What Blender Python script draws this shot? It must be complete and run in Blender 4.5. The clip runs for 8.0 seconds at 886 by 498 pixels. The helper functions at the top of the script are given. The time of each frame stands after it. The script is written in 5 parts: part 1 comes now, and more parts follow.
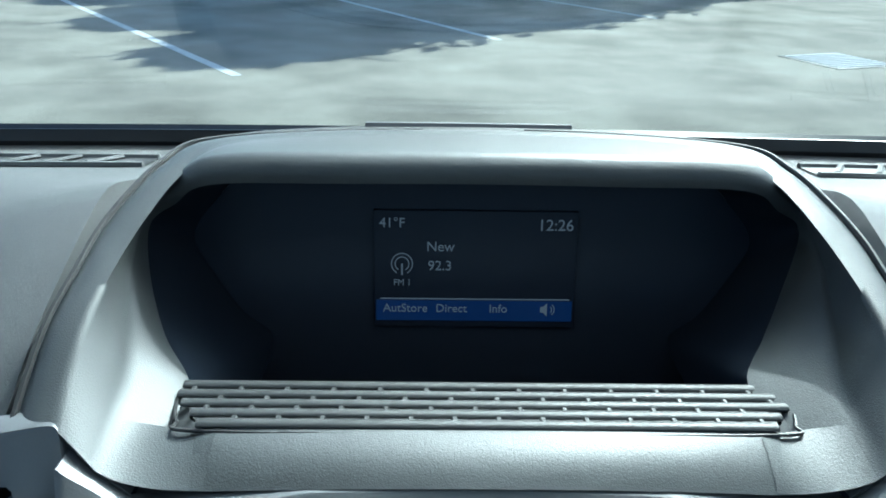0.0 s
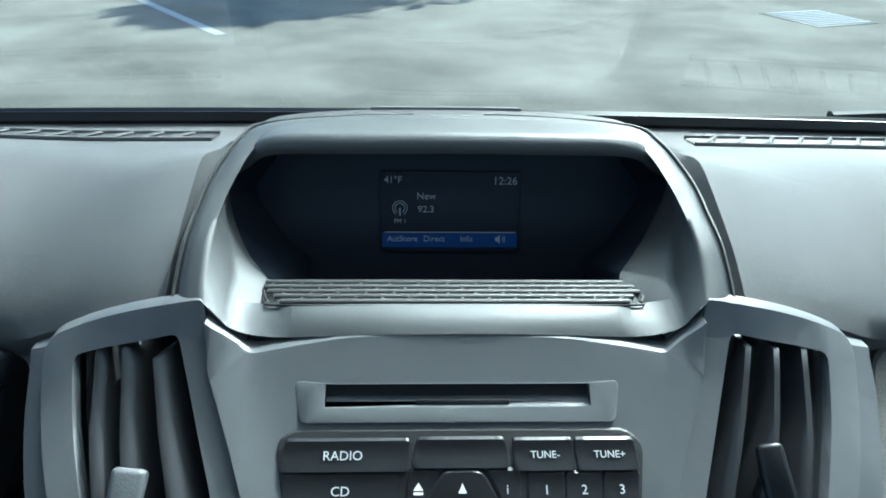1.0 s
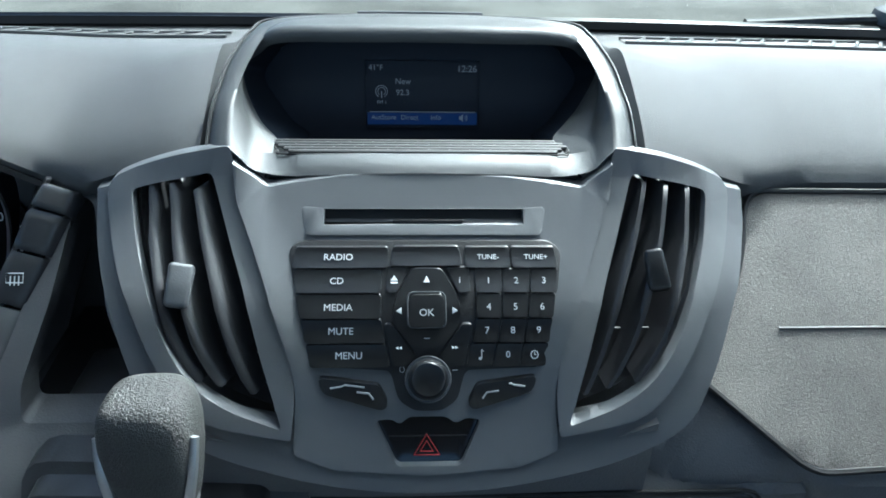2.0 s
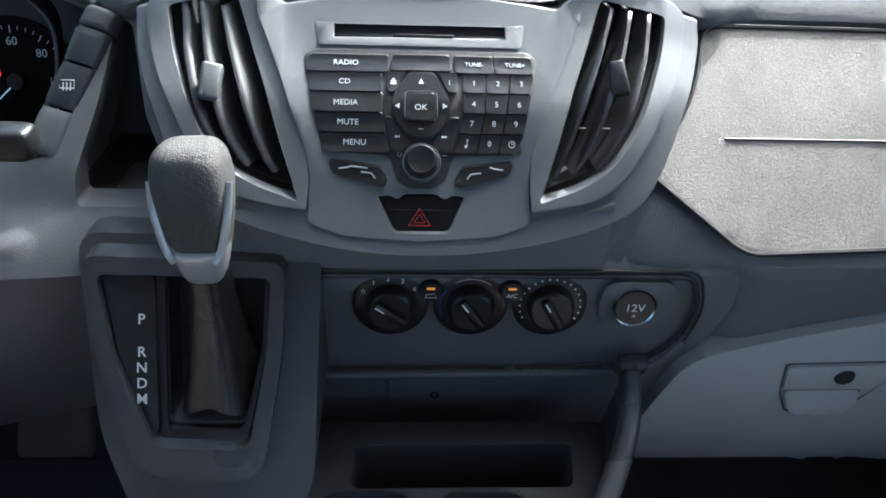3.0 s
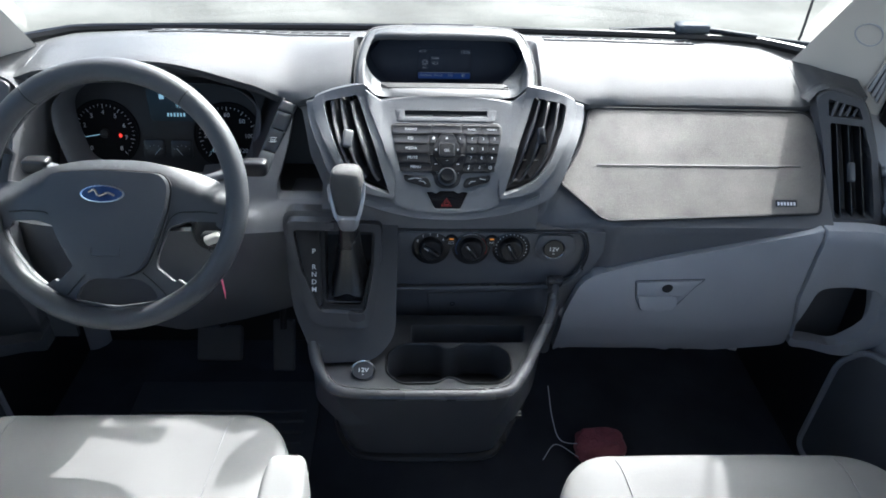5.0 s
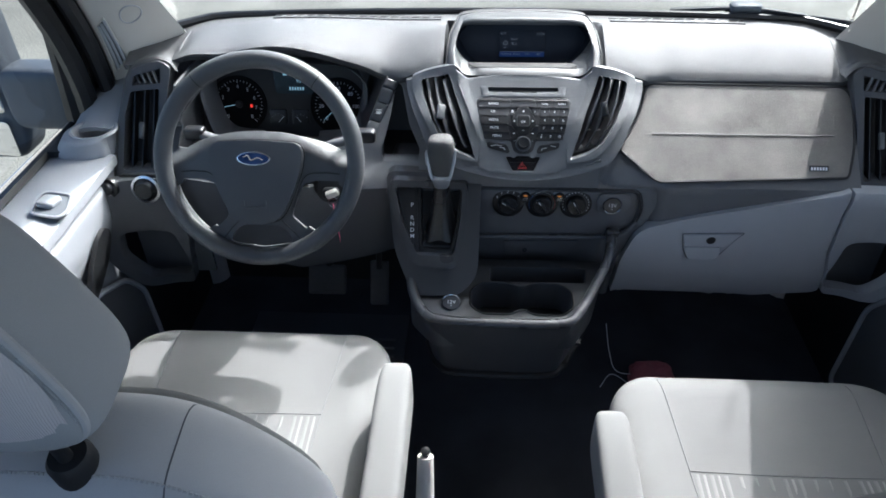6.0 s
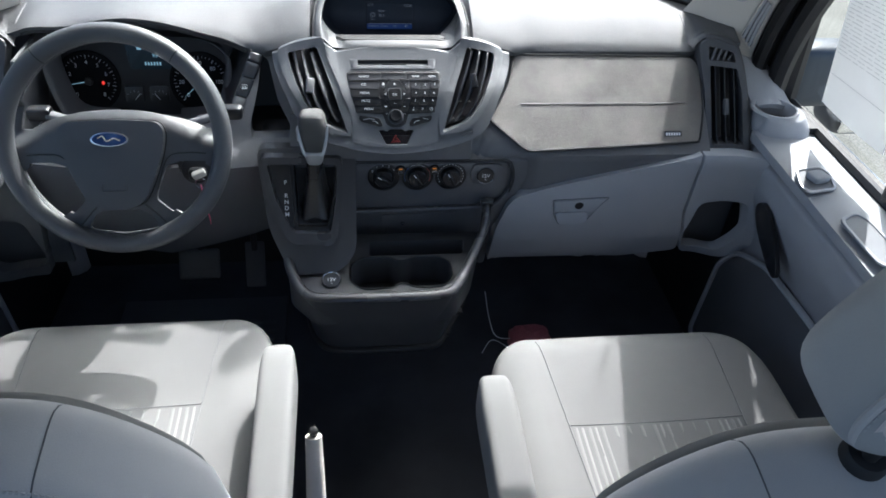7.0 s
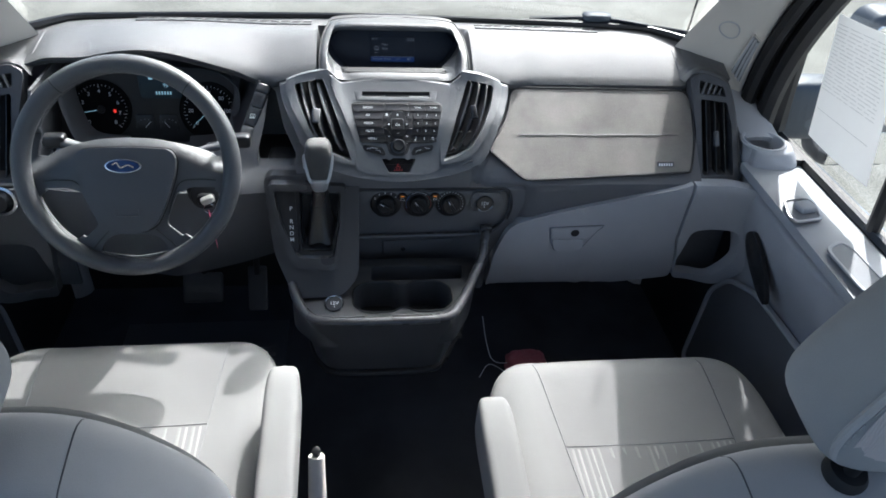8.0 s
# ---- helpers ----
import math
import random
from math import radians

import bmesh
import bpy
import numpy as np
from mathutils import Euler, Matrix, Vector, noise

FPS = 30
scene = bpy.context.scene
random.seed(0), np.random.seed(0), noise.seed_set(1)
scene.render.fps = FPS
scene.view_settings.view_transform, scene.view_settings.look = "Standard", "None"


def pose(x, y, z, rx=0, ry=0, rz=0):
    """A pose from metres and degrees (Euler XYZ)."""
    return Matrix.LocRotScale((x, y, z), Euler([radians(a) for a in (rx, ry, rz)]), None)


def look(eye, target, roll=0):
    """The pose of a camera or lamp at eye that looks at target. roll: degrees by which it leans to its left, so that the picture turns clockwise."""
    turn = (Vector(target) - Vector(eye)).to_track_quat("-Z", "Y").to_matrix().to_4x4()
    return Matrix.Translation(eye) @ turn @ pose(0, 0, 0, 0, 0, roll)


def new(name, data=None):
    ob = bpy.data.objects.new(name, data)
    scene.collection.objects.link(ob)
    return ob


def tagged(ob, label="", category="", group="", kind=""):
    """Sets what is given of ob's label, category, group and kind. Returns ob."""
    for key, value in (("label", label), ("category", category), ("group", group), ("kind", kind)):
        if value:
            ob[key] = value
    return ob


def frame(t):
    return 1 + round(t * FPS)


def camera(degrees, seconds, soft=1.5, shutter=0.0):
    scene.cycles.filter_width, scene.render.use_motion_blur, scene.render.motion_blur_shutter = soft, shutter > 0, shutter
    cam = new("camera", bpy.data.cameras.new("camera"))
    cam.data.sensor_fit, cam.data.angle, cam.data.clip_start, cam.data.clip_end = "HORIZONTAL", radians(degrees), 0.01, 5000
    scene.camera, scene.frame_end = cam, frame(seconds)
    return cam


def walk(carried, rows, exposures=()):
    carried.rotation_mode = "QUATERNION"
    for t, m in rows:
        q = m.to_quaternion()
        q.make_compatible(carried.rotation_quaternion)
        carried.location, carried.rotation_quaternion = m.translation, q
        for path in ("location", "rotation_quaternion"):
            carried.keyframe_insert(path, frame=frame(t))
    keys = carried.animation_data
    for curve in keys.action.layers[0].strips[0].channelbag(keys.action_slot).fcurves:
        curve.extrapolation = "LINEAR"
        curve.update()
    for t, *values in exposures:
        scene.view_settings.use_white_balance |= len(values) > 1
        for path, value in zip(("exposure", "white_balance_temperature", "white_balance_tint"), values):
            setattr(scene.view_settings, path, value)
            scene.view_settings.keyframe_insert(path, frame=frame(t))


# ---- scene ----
cam = camera(63.2, 8.0, soft=1.7)
PATH = [
    (0, (-0.02, -0.1, 1.095), (0.008, 1.719, 0.264), 1.0),
    (0.5, (-0.011, -0.082, 1.083), (0.05, 1.719, 0.216), 1.2),
    (1, (-0.022, -0.251, 1.156), (0.047, 1.517, 0.223), 1.2),
    (1.2, (-0.016, -0.313, 1.167), (0.046, 1.435, 0.196), 0.8),
    (2.3, (-0.01, -0.405, 1.148), (0.094, 1.263, 0.05), 1.9),
    (2.5, (-0.008, -0.422, 1.132), (0.077, 1.222, -0.003), 1.7),
    (3, (-0.008, -0.536, 1.108), (0.086, 1.09, -0.053), 2.4),
    (3.5, (-0.043, -0.591, 1.121), (0.068, 1.04, -0.03), 2.9),
    (4, (-0.044, -0.726, 1.192), (0.086, 0.941, 0.093), 3.0),
    (4.2, (-0.045, -0.771, 1.203), (0.092, 0.911, 0.13), 3.1),
    (5.3, (-0.06, -1.219, 1.463), (-0.014, 0.445, 0.354), 1.2),
    (5.5, (-0.077, -1.269, 1.5), (-0.056, 0.382, 0.371), 0.8),
    (5.8, (-0.066, -1.308, 1.535), (-0.132, 0.302, 0.351), -0.5),
    (6, (-0.077, -1.311, 1.538), (-0.184, 0.277, 0.327), -1.0),
    (6.2, (-0.083, -1.302, 1.540), (-0.239, 0.257, 0.297), -1.9),
    (6.5, (-0.083, -1.3, 1.535), (-0.209, 0.249, 0.275), -1.7),
    (6.8, (-0.068, -1.305, 1.526), (0.002, 0.252, 0.272), 0.9),
    (7, (-0.078, -1.31, 1.535), (0.152, 0.227, 0.276), 3.7),
    (7.5, (-0.086, -1.339, 1.544), (0.279, 0.21, 0.333), 6.0),
    (8, (-0.094, -1.344, 1.56), (0.152, 0.237, 0.359), 4.3),
]
EXPOSURES = [(0.0, 0.62, 4950, -6), (1.2, 0.5, 4950, -5), (2.5, 0.85, 5250, 6), (3.0, 1.2, 5450, 10), (4.0, 1.84, 5550, 9), (5.5, 0.96, 5450, 12), (8.0, 0.92, 5550, 12)]
walk(cam, [(t, look(eye, target, roll)) for t, eye, target, roll in PATH], EXPOSURES)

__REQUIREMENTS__
Copy the material shown above in full and exactly. Skip the pictures.

__FINISHED EXERCISE__
What Blender Python script draws this shot? It must be complete and run in Blender 4.5. The clip runs for 8.0 seconds at 886 by 498 pixels. The helper functions at the top of the script are given. The time of each frame stands after it. The script is written in 5 parts: part 1 comes now, and more parts follow.
0.0 s
1.0 s
2.0 s
3.0 s
5.0 s
6.0 s
7.0 s
8.0 s
# ---- helpers ----
import math
import random
from math import radians

import bmesh
import bpy
import numpy as np
from mathutils import Euler, Matrix, Vector, noise

FPS = 30
scene = bpy.context.scene
random.seed(0), np.random.seed(0), noise.seed_set(1)
scene.render.fps = FPS
scene.view_settings.view_transform, scene.view_settings.look = "Standard", "None"


def pose(x, y, z, rx=0, ry=0, rz=0):
    """A pose from metres and degrees (Euler XYZ)."""
    return Matrix.LocRotScale((x, y, z), Euler([radians(a) for a in (rx, ry, rz)]), None)


def look(eye, target, roll=0):
    """The pose of a camera or lamp at eye that looks at target. roll: degrees by which it leans to its left, so that the picture turns clockwise."""
    turn = (Vector(target) - Vector(eye)).to_track_quat("-Z", "Y").to_matrix().to_4x4()
    return Matrix.Translation(eye) @ turn @ pose(0, 0, 0, 0, 0, roll)


def new(name, data=None):
    ob = bpy.data.objects.new(name, data)
    scene.collection.objects.link(ob)
    return ob


def tagged(ob, label="", category="", group="", kind=""):
    """Sets what is given of ob's label, category, group and kind. Returns ob."""
    for key, value in (("label", label), ("category", category), ("group", group), ("kind", kind)):
        if value:
            ob[key] = value
    return ob


def frame(t):
    return 1 + round(t * FPS)


def camera(degrees, seconds, soft=1.5, shutter=0.0):
    scene.cycles.filter_width, scene.render.use_motion_blur, scene.render.motion_blur_shutter = soft, shutter > 0, shutter
    cam = new("camera", bpy.data.cameras.new("camera"))
    cam.data.sensor_fit, cam.data.angle, cam.data.clip_start, cam.data.clip_end = "HORIZONTAL", radians(degrees), 0.01, 5000
    scene.camera, scene.frame_end = cam, frame(seconds)
    return cam


def walk(carried, rows, exposures=()):
    carried.rotation_mode = "QUATERNION"
    for t, m in rows:
        q = m.to_quaternion()
        q.make_compatible(carried.rotation_quaternion)
        carried.location, carried.rotation_quaternion = m.translation, q
        for path in ("location", "rotation_quaternion"):
            carried.keyframe_insert(path, frame=frame(t))
    keys = carried.animation_data
    for curve in keys.action.layers[0].strips[0].channelbag(keys.action_slot).fcurves:
        curve.extrapolation = "LINEAR"
        curve.update()
    for t, *values in exposures:
        scene.view_settings.use_white_balance |= len(values) > 1
        for path, value in zip(("exposure", "white_balance_temperature", "white_balance_tint"), values):
            setattr(scene.view_settings, path, value)
            scene.view_settings.keyframe_insert(path, frame=frame(t))


# ---- scene ----
cam = camera(63.2, 8.0, soft=1.7)
PATH = [
    (0, (-0.02, -0.1, 1.095), (0.008, 1.719, 0.264), 1.0),
    (0.5, (-0.011, -0.082, 1.083), (0.05, 1.719, 0.216), 1.2),
    (1, (-0.022, -0.251, 1.156), (0.047, 1.517, 0.223), 1.2),
    (1.2, (-0.016, -0.313, 1.167), (0.046, 1.435, 0.196), 0.8),
    (2.3, (-0.01, -0.405, 1.148), (0.094, 1.263, 0.05), 1.9),
    (2.5, (-0.008, -0.422, 1.132), (0.077, 1.222, -0.003), 1.7),
    (3, (-0.008, -0.536, 1.108), (0.086, 1.09, -0.053), 2.4),
    (3.5, (-0.043, -0.591, 1.121), (0.068, 1.04, -0.03), 2.9),
    (4, (-0.044, -0.726, 1.192), (0.086, 0.941, 0.093), 3.0),
    (4.2, (-0.045, -0.771, 1.203), (0.092, 0.911, 0.13), 3.1),
    (5.3, (-0.06, -1.219, 1.463), (-0.014, 0.445, 0.354), 1.2),
    (5.5, (-0.077, -1.269, 1.5), (-0.056, 0.382, 0.371), 0.8),
    (5.8, (-0.066, -1.308, 1.535), (-0.132, 0.302, 0.351), -0.5),
    (6, (-0.077, -1.311, 1.538), (-0.184, 0.277, 0.327), -1.0),
    (6.2, (-0.083, -1.302, 1.540), (-0.239, 0.257, 0.297), -1.9),
    (6.5, (-0.083, -1.3, 1.535), (-0.209, 0.249, 0.275), -1.7),
    (6.8, (-0.068, -1.305, 1.526), (0.002, 0.252, 0.272), 0.9),
    (7, (-0.078, -1.31, 1.535), (0.152, 0.227, 0.276), 3.7),
    (7.5, (-0.086, -1.339, 1.544), (0.279, 0.21, 0.333), 6.0),
    (8, (-0.094, -1.344, 1.56), (0.152, 0.237, 0.359), 4.3),
]
EXPOSURES = [(0.0, 0.62, 4950, -6), (1.2, 0.5, 4950, -5), (2.5, 0.85, 5250, 6), (3.0, 1.2, 5450, 10), (4.0, 1.84, 5550, 9), (5.5, 0.96, 5450, 12), (8.0, 0.92, 5550, 12)]
walk(cam, [(t, look(eye, target, roll)) for t, eye, target, roll in PATH], EXPOSURES)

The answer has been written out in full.